(Toledo, OH) The news that President Bush is considering plans that would send up to 20,000 more US troops to Iraq in an effort to quell sectarian violence comes as no surprise. The administration began floating trial balloons about troop surges last month, and it is clear that this leak is intended to send a message to the new Democratic Congress.
That message, of course, is that the Bush administration plans to continue to use US troops in support of its failed Iraq policies; this move comes in spite of heavy opposition from the American public as demonstrated in polls and the November elections. Despite finding no weapons of mass destruction, and effecting the desired regime change, the President continues to stubbornly stay the course with this doomed foreign policy.
The "shakeup" of the administration - Ryan Crocker as the new US ambassador to Iraq, Gen. David Petraeus as top ground commander in Iraq, Zalmay Khalilzad as ambassador to the United Nations, and Robert Gates as the new Defense Secretary - was intended to mollify critics of the Iraq war. On the surface, these changes do bring fresh faces into the mix, but I cannot but wonder what real change can happen as Iraq spirals downward into a Titanician descent.
The Iraqi insurgencies are driven by the presence of US troops on Iraqi soil, and the insurgency will not die out until those US troops leave. The US military serves as a tool of recruitment to the militias and terror cells.

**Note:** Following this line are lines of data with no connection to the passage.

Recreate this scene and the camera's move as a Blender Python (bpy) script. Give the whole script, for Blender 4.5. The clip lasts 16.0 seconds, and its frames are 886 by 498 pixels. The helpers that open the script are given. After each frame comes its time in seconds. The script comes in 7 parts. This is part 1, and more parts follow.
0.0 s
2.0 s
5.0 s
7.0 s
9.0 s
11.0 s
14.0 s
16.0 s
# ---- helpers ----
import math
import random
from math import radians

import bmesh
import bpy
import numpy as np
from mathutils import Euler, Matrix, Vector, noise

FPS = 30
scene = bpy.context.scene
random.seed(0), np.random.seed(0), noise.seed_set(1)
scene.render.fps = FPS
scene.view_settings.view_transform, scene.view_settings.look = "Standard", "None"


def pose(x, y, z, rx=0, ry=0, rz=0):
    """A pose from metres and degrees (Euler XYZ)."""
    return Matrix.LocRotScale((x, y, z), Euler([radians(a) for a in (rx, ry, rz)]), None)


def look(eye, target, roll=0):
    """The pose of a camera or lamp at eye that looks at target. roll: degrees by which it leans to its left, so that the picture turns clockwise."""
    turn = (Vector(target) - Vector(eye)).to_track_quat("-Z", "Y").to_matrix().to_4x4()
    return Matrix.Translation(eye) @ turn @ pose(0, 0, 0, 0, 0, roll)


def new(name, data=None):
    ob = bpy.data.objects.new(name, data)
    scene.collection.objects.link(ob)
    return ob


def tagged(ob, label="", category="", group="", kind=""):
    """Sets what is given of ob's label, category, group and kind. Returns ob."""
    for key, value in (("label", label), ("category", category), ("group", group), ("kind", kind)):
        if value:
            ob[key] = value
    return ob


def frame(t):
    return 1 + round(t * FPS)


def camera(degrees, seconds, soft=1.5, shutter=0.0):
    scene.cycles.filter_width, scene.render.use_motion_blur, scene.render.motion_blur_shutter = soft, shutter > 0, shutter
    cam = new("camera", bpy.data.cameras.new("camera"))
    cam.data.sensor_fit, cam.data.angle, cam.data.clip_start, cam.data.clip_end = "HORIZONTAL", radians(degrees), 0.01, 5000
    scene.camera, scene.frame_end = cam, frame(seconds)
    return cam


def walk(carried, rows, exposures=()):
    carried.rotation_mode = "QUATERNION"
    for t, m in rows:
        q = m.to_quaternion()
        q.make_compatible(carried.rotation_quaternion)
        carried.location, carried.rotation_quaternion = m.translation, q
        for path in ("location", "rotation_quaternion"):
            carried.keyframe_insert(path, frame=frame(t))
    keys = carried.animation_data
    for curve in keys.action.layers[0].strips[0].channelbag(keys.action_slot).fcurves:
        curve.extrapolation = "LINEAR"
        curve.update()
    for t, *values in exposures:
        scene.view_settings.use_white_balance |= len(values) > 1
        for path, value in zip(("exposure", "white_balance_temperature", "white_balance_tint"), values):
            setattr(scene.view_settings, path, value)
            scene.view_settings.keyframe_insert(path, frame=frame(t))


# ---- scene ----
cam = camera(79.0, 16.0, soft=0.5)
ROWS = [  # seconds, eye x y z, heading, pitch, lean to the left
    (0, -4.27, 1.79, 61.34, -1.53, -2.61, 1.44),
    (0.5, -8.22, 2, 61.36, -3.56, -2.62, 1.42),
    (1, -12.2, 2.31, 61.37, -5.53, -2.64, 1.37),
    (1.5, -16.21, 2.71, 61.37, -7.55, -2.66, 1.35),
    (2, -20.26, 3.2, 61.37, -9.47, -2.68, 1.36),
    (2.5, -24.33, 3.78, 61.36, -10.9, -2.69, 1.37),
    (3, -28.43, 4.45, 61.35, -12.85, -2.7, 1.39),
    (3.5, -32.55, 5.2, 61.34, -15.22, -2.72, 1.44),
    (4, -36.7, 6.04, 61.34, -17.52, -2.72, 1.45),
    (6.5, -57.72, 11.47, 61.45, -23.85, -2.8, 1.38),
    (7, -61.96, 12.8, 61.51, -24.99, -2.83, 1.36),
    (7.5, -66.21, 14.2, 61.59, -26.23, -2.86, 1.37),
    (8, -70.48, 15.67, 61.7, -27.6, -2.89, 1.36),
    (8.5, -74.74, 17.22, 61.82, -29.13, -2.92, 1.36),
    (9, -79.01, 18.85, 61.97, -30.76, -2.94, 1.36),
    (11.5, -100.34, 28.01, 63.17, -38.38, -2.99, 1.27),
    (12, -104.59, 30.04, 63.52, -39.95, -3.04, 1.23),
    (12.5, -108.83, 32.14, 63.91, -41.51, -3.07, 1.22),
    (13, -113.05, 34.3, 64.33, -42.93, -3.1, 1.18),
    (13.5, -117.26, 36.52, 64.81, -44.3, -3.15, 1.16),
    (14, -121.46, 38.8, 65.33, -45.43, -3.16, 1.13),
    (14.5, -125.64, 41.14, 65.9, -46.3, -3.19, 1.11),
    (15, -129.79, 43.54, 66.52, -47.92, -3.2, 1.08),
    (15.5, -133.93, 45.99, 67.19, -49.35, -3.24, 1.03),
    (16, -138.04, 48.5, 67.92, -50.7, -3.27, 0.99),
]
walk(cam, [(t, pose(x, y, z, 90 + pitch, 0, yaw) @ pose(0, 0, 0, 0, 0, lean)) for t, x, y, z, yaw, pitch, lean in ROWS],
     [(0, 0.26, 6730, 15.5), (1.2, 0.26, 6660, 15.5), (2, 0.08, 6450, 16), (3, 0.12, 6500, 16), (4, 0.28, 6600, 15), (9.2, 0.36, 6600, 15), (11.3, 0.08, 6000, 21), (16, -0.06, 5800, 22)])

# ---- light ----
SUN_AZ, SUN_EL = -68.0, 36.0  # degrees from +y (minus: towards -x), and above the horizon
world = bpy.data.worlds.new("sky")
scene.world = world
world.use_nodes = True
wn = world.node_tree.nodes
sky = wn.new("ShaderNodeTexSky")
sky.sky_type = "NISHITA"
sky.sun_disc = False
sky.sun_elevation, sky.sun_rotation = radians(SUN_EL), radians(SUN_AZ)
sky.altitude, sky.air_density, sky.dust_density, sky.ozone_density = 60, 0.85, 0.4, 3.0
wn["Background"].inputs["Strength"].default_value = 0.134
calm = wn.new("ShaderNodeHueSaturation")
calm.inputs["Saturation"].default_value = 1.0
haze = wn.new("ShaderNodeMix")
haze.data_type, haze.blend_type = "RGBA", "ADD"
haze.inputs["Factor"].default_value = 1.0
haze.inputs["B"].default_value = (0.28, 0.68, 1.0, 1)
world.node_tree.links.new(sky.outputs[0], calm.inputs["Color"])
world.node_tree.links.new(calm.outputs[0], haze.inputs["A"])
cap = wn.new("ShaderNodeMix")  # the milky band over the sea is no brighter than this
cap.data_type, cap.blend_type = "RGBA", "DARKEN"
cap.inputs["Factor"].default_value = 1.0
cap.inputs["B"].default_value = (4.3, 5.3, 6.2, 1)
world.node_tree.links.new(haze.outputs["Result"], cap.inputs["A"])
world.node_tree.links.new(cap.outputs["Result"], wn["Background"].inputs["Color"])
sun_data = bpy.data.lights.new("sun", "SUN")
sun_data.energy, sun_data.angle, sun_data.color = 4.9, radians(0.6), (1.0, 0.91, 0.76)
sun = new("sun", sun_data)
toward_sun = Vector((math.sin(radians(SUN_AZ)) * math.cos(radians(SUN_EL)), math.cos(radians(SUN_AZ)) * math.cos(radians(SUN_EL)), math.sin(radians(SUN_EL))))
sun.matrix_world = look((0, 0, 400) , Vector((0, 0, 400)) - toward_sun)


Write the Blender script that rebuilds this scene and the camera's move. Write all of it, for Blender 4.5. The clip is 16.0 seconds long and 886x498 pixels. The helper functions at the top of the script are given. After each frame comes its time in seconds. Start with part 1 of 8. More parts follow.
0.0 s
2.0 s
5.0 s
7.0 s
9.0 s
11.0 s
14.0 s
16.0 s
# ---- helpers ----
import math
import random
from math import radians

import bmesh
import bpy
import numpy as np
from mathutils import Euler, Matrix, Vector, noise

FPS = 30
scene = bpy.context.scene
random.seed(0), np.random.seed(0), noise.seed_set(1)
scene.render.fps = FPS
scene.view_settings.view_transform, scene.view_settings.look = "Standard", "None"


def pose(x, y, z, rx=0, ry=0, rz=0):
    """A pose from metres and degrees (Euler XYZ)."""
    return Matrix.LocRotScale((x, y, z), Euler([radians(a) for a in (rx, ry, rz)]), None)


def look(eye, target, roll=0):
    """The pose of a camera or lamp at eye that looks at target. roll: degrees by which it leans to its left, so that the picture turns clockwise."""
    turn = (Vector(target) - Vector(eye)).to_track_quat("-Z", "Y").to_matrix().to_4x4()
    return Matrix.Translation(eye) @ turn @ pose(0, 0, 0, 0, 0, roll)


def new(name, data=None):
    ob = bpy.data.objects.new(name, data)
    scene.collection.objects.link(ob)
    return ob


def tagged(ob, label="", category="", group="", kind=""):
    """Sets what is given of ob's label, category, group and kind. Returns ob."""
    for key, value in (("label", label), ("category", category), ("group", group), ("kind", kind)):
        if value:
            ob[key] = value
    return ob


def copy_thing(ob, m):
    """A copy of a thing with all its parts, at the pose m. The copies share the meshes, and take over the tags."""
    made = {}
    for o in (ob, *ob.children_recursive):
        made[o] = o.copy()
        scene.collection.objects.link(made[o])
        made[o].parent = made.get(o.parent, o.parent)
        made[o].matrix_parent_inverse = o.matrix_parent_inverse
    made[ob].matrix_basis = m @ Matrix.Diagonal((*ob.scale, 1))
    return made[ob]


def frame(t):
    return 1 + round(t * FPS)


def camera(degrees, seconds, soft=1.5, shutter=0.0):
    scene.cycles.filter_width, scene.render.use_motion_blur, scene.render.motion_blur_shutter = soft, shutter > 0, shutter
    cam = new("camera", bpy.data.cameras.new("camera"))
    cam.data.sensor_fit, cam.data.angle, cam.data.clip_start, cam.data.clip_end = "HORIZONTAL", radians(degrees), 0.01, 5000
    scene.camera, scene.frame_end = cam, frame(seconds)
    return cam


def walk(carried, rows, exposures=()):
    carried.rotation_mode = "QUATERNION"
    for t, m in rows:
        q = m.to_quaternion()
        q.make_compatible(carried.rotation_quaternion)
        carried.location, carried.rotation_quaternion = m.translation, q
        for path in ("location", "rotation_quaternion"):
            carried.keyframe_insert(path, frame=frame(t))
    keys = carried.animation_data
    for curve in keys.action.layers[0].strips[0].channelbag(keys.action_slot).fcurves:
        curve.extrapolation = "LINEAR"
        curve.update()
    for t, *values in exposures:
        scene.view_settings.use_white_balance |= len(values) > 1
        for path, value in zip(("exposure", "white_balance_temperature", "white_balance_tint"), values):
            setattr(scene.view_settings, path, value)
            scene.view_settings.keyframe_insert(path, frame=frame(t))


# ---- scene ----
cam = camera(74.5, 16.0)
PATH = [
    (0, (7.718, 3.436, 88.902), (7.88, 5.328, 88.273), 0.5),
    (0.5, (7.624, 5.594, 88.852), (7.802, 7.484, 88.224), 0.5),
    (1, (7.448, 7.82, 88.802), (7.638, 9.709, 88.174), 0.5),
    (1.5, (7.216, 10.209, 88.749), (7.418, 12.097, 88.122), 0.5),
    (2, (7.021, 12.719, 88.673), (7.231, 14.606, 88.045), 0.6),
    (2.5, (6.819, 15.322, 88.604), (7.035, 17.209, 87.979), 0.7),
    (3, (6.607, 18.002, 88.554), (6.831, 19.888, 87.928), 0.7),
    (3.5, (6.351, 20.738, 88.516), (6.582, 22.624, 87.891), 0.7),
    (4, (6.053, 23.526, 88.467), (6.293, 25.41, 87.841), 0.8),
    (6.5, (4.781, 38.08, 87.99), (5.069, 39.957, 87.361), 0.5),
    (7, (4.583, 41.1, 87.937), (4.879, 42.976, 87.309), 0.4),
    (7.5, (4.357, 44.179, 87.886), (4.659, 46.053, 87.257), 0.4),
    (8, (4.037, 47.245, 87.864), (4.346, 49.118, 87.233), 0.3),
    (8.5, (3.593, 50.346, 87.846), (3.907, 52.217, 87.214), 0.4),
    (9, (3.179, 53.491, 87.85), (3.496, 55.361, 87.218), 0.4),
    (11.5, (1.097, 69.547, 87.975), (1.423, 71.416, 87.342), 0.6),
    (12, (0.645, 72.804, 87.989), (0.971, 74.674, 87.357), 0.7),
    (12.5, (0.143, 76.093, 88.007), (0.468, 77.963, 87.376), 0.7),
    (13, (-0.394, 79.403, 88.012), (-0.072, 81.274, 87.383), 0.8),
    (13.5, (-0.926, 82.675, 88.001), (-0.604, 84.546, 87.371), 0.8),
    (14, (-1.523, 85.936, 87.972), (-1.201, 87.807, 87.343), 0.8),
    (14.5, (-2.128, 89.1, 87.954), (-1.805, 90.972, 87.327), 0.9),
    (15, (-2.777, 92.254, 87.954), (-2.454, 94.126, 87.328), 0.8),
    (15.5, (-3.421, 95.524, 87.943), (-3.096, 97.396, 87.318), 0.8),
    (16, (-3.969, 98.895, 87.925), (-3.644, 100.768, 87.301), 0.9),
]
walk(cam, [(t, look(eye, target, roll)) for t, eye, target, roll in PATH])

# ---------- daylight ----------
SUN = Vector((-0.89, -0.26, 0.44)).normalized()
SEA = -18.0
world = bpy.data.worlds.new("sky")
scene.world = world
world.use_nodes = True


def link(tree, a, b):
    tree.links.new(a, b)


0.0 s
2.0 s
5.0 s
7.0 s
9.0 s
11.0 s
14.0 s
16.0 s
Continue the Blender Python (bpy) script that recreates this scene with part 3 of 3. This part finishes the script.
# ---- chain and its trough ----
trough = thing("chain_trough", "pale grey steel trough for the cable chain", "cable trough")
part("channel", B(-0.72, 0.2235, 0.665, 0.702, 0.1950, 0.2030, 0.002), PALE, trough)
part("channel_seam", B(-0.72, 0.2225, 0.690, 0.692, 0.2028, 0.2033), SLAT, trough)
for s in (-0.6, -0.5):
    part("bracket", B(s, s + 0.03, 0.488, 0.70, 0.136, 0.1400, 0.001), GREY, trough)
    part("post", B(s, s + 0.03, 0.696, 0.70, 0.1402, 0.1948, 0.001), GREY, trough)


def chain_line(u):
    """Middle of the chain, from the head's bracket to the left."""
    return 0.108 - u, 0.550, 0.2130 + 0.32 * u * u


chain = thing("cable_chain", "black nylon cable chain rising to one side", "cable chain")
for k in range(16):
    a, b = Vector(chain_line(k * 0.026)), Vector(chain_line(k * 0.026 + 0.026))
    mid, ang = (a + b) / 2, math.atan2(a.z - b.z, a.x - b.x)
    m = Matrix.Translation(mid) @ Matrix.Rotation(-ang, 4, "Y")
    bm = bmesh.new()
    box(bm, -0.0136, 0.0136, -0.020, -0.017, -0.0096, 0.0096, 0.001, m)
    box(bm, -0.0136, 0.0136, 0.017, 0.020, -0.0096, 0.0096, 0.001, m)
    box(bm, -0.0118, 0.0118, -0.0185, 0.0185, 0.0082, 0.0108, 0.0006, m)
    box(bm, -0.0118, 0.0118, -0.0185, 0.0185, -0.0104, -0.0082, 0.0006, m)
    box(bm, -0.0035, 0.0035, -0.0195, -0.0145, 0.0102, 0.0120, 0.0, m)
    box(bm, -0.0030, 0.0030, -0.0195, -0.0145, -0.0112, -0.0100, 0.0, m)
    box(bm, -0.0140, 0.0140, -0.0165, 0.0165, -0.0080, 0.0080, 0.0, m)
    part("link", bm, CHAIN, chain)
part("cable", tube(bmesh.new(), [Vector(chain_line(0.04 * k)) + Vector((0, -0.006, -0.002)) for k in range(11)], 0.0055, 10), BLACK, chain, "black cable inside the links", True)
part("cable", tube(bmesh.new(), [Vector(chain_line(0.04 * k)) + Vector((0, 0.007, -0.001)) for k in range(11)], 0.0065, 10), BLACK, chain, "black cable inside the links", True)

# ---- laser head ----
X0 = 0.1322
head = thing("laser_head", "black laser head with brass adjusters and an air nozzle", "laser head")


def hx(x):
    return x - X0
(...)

The Iraqi security forces have become dependent on the US military, and they will not evolve into a sustainable police force so long as the Americans remain the primary decision makers. Setting a deadline for bringing the troops home will ensure that the Iraqi government takes seriously the need for stepping up self-policing.
Those who support the various surge plans believe this is the only way to "win" the war, but - like the US in the Vietnam War, or the British in the American Revolution - this is a war that cannot be won, at least not in the conventional sense (we already "won" the actual war against Saddam and his armies). The Iraqis are fighting an internal civil war of a political nature, and the US military cannot "win" a political struggle.
It is time to cut our losses and bring the troops home in 2007.